Wachsen oder weichen - Albrecht Veldermann betrachtet es pragmatisch: "Vielleicht haben wir irgendwann nur noch 20.000 Betriebe. Man wird diesen Wandel nicht aufhalten können", sagt er. Es gelte, gute Lösungen für diesen Umbau zu finden. "Das geht nicht ohne Schmerzen. Und ich bin jeden Tag froh, dass ich das nicht lösen muss."
Telefonberater sind Kummerkasten und Wegweiser
Was er beitragen kann, tut er gern - als Kummerkasten, aber auch als Wegweiser. Albrecht Veldermann spricht ruhig, mit Bedacht. Nie gibt er seinem Gegenüber das Gefühl, sowieso alles besser zu wissen. Der Bauernversteher, wie er sich selbst gern nennt, kann vieles nachfühlen, aber die Dinge auch sachlich betrachten - und er kann wunderbar schweigen. Es gebe viele Gespräche, so Veldermann, in denen er nach seiner Begrüßungsformel erst einmal nicht mehr viel sagt: "Das Zuhören ist eigentlich schon die größte Leistung. Und dann auch ertragen, wenn jemand mal ins Weinen kommt", sagt er.
Es sei hart, wenn Anrufer an ihren eigenen Grundfesten rütteln, ihre Sorgen vielleicht das erste Mal überhaupt einem anderen anvertrauen. Solche Gespräche können 30, 40 Minuten dauern. Viele rufen auch mehrfach an. "Denn wenn man auflegt, fängt das Denken im Kopf erst richtig an." Jenseits der Telefonberatungen werden längst auch Begleitungen für Hofübergaben angeboten. Im besten Fall gelingt es, nicht nur den Anrufenden zum Reden zu bringen und eine Familienberatung anzuschließen.

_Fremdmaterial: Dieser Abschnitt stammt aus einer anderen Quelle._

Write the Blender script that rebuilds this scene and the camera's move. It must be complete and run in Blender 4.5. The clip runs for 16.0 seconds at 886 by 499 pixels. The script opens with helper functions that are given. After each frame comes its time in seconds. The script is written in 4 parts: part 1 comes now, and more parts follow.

Einmal ist solch ein langwieriger Prozess so gut gelaufen, dass Albrecht Veldermann und seine Mitstreiter von der Hilfe suchenden Familie eine Spende für das Sorgentelefon erhalten haben. Diese Art der Rückmeldung habe er sehr schön gefunden, sagt er, weil ein Telefonberater das gute Ende normalerweise nicht miterlebe: "Aber es bleibt immer unser geheimer Wunsch, dass es so läuft."